Quote from: R.G. on March 16, 2014, 02:18:05 PM
Finally, you're probably using a single external power supply daisy chained to the external pedals.  This constitutes an external ground path in parallel with the signal reference ground on the send/return shields. The right way to do this is to shield the cables only at the pedals and use the power ground connections as reference ground, but that carries sewer ground issues of its own.
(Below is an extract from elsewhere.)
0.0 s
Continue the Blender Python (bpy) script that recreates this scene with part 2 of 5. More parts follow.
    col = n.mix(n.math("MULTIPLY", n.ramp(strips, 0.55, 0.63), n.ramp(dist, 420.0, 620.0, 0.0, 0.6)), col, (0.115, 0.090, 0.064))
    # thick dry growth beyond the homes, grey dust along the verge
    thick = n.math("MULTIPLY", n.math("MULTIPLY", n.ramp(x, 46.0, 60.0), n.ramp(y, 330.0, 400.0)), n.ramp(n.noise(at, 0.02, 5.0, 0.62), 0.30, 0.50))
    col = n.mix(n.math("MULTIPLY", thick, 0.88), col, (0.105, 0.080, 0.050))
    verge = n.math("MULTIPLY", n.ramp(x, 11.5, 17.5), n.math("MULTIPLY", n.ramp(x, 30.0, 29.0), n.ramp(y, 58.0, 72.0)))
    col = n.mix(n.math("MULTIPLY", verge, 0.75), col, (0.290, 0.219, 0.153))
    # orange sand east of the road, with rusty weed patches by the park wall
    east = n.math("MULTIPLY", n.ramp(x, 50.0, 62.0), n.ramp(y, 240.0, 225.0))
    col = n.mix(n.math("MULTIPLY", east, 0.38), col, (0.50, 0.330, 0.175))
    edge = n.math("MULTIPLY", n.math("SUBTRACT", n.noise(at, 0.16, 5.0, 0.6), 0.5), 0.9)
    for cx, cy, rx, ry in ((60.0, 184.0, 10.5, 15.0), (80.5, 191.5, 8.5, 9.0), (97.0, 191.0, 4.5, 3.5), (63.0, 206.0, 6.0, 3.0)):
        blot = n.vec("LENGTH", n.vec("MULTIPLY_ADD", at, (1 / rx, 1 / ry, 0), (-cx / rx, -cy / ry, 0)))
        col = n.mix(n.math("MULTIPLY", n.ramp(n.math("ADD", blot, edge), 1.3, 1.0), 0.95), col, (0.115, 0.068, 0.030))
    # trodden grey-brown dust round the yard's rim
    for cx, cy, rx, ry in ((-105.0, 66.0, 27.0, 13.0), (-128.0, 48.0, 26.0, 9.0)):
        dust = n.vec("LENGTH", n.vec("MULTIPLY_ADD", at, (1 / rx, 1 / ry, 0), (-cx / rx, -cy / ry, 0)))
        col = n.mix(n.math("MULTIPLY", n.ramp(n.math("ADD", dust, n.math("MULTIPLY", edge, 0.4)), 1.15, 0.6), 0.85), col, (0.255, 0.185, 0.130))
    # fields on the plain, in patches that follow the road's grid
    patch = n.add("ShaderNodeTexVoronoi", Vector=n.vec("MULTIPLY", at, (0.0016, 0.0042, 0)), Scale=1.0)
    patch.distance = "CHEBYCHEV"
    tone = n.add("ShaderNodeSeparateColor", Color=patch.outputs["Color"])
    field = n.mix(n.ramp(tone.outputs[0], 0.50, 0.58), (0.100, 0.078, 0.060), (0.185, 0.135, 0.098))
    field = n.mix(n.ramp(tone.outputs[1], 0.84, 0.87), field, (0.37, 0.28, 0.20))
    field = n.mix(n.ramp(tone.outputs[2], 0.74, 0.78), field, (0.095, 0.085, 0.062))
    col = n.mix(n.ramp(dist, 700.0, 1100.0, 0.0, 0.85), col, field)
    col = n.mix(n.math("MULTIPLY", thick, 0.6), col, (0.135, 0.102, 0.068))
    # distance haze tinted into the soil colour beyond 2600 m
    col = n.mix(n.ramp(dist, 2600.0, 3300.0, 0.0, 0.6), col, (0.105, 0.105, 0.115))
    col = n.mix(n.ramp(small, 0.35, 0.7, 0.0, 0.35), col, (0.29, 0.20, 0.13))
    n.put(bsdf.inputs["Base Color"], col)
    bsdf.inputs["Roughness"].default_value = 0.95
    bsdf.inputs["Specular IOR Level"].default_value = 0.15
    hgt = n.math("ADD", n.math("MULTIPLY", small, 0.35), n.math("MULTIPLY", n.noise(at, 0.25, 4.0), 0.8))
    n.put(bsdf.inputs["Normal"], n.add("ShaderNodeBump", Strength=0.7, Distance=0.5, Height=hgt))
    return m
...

Yes it will be daisy chained to the same supply, I did wonder if this would have an effect.  When you say the above do you mean that I should make up the patch cables to be shielded at the pedal end and have the sleeve lugs of the send and return sockets in the looper all going to the DC ground?
Success is buried in the garden of failure.

remmy

Quote from: Processaurus on March 17, 2014, 10:19:43 PM
Quote from: slacker on March 16, 2014, 05:37:46 PM
Make sure you don't get so focused on looking for a problem with your grounding that you forget to investigate other causes, for example it could be the proximity of the signal input and output wires that's causing the problem.
I assume you ground the inputs to the effects when they're bypassed?  Another interesting problem with true bypass loopers, they'll easily oscillate if the high gain effect's input is floating in bypass, and you can hear the squealing bleeding into the bypassed signal, just by being in the same box as the squealing stuff.

Yes I have used this layout for the wiring http://www.singlecoil.com/tb-strip/dia1.html

I did try using shielded cable for the input and output wires, but not the loop send and return wires.  I figured they wouldn't require it as the unused loops would be shunted to ground, but I guess if the loop is open then there cold be crosstalk?
Success is buried in the garden of failure.